- _EXERCISE DIRECTIONS_
Quote precisely the run of lines opening with the line containing "13. More parts follow." and closing with the line containing "(16, mm(2.67, 1.3, 1.93, 24.3, -9.7, 24.8))])", and nothing else.

****************************************

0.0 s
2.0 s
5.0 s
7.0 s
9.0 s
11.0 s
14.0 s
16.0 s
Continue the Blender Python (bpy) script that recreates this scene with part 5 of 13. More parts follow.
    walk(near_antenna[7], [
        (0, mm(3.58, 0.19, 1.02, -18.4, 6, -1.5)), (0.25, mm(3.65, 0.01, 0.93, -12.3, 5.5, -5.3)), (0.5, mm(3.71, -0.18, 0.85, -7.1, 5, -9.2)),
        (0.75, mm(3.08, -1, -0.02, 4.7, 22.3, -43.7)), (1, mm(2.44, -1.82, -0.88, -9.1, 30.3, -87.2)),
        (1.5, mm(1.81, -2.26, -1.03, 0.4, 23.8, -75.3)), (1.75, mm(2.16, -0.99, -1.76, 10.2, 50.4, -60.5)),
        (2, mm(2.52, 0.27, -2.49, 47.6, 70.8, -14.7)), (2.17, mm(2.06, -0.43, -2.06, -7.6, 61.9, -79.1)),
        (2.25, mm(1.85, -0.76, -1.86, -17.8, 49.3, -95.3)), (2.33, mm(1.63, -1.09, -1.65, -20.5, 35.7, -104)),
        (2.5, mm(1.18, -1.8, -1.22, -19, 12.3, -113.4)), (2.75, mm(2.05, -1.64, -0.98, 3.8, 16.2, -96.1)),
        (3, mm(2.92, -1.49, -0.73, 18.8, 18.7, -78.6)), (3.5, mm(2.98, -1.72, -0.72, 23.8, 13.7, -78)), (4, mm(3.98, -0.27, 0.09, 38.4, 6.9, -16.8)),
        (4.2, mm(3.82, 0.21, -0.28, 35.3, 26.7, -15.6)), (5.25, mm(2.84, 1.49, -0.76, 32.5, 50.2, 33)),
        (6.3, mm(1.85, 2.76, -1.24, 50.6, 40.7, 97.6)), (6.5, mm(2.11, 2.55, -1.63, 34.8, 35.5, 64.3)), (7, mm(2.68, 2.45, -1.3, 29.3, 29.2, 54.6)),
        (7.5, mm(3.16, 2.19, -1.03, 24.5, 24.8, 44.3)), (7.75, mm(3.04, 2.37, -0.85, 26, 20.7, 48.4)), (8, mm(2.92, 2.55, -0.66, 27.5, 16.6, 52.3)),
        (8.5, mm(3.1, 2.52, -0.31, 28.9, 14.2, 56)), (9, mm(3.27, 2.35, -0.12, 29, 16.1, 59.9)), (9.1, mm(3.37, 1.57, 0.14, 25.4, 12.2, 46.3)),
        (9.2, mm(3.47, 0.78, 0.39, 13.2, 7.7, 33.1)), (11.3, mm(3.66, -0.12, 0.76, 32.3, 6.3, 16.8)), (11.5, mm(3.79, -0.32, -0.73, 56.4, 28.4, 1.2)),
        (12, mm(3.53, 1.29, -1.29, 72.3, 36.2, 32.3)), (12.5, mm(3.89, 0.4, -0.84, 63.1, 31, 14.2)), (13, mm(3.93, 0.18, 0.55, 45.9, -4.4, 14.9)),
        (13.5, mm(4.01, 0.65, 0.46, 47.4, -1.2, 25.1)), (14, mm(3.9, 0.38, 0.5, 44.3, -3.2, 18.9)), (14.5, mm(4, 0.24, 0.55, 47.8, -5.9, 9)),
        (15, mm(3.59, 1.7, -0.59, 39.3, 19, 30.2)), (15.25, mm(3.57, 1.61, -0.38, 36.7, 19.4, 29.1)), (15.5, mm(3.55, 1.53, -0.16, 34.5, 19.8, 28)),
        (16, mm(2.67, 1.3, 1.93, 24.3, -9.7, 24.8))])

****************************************

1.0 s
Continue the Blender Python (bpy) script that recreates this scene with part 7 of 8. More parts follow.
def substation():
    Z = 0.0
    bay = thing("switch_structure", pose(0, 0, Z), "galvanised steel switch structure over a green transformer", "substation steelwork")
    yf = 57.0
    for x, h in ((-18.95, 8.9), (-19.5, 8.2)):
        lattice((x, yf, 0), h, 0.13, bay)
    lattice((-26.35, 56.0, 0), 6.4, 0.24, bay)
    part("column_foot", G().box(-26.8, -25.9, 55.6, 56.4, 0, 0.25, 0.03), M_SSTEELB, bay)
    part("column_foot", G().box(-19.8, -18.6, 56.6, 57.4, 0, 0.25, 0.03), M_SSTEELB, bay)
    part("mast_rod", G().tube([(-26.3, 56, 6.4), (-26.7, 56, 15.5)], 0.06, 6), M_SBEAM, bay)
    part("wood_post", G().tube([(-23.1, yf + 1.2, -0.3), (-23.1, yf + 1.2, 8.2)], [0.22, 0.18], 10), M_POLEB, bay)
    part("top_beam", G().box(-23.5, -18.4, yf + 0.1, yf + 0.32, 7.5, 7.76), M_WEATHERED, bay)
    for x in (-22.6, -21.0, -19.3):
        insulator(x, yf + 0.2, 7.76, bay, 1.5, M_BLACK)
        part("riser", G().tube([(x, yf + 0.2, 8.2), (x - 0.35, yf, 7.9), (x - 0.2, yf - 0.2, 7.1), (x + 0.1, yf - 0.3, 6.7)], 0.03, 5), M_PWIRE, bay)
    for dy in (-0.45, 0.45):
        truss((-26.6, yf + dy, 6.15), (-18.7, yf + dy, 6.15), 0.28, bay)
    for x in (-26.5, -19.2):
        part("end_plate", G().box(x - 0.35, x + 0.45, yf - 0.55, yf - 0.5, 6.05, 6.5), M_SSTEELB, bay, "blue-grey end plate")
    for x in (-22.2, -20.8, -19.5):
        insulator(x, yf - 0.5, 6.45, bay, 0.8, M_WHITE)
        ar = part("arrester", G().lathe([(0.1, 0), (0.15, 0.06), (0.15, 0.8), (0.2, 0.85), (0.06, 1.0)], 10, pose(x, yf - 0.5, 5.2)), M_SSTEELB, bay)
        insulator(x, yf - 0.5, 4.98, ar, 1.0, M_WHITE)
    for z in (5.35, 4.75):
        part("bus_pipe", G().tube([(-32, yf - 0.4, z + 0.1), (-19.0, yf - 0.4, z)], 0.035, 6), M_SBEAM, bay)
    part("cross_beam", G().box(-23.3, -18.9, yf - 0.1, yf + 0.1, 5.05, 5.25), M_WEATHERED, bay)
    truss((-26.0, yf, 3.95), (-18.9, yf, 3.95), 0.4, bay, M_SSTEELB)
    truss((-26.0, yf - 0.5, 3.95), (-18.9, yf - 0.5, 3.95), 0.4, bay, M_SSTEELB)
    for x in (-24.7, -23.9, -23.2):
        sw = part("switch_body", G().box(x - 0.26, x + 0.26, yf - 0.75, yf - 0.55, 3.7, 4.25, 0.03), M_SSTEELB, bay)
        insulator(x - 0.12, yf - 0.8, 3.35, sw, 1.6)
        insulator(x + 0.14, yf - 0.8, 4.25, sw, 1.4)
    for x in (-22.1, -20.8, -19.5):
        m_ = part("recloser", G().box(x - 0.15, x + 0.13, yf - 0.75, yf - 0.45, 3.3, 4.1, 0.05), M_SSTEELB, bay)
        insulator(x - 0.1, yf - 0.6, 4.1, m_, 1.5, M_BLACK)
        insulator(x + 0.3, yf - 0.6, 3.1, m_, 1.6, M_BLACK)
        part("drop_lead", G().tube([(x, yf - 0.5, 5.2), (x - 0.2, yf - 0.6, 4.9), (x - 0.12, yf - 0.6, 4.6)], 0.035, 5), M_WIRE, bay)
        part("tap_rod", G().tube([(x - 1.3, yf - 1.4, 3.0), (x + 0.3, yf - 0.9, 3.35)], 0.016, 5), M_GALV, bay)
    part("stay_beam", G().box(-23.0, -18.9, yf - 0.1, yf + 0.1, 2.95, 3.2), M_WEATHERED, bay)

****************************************

- _FULL SOLUTION_
Continue the Blender Python (bpy) script that recreates this scene with part 5 of 13. More parts follow.
    walk(near_antenna[7], [
        (0, mm(3.58, 0.19, 1.02, -18.4, 6, -1.5)), (0.25, mm(3.65, 0.01, 0.93, -12.3, 5.5, -5.3)), (0.5, mm(3.71, -0.18, 0.85, -7.1, 5, -9.2)),
        (0.75, mm(3.08, -1, -0.02, 4.7, 22.3, -43.7)), (1, mm(2.44, -1.82, -0.88, -9.1, 30.3, -87.2)),
        (1.5, mm(1.81, -2.26, -1.03, 0.4, 23.8, -75.3)), (1.75, mm(2.16, -0.99, -1.76, 10.2, 50.4, -60.5)),
        (2, mm(2.52, 0.27, -2.49, 47.6, 70.8, -14.7)), (2.17, mm(2.06, -0.43, -2.06, -7.6, 61.9, -79.1)),
        (2.25, mm(1.85, -0.76, -1.86, -17.8, 49.3, -95.3)), (2.33, mm(1.63, -1.09, -1.65, -20.5, 35.7, -104)),
        (2.5, mm(1.18, -1.8, -1.22, -19, 12.3, -113.4)), (2.75, mm(2.05, -1.64, -0.98, 3.8, 16.2, -96.1)),
        (3, mm(2.92, -1.49, -0.73, 18.8, 18.7, -78.6)), (3.5, mm(2.98, -1.72, -0.72, 23.8, 13.7, -78)), (4, mm(3.98, -0.27, 0.09, 38.4, 6.9, -16.8)),
        (4.2, mm(3.82, 0.21, -0.28, 35.3, 26.7, -15.6)), (5.25, mm(2.84, 1.49, -0.76, 32.5, 50.2, 33)),
        (6.3, mm(1.85, 2.76, -1.24, 50.6, 40.7, 97.6)), (6.5, mm(2.11, 2.55, -1.63, 34.8, 35.5, 64.3)), (7, mm(2.68, 2.45, -1.3, 29.3, 29.2, 54.6)),
        (7.5, mm(3.16, 2.19, -1.03, 24.5, 24.8, 44.3)), (7.75, mm(3.04, 2.37, -0.85, 26, 20.7, 48.4)), (8, mm(2.92, 2.55, -0.66, 27.5, 16.6, 52.3)),
        (8.5, mm(3.1, 2.52, -0.31, 28.9, 14.2, 56)), (9, mm(3.27, 2.35, -0.12, 29, 16.1, 59.9)), (9.1, mm(3.37, 1.57, 0.14, 25.4, 12.2, 46.3)),
        (9.2, mm(3.47, 0.78, 0.39, 13.2, 7.7, 33.1)), (11.3, mm(3.66, -0.12, 0.76, 32.3, 6.3, 16.8)), (11.5, mm(3.79, -0.32, -0.73, 56.4, 28.4, 1.2)),
        (12, mm(3.53, 1.29, -1.29, 72.3, 36.2, 32.3)), (12.5, mm(3.89, 0.4, -0.84, 63.1, 31, 14.2)), (13, mm(3.93, 0.18, 0.55, 45.9, -4.4, 14.9)),
        (13.5, mm(4.01, 0.65, 0.46, 47.4, -1.2, 25.1)), (14, mm(3.9, 0.38, 0.5, 44.3, -3.2, 18.9)), (14.5, mm(4, 0.24, 0.55, 47.8, -5.9, 9)),
        (15, mm(3.59, 1.7, -0.59, 39.3, 19, 30.2)), (15.25, mm(3.57, 1.61, -0.38, 36.7, 19.4, 29.1)), (15.5, mm(3.55, 1.53, -0.16, 34.5, 19.8, 28)),
        (16, mm(2.67, 1.3, 1.93, 24.3, -9.7, 24.8))])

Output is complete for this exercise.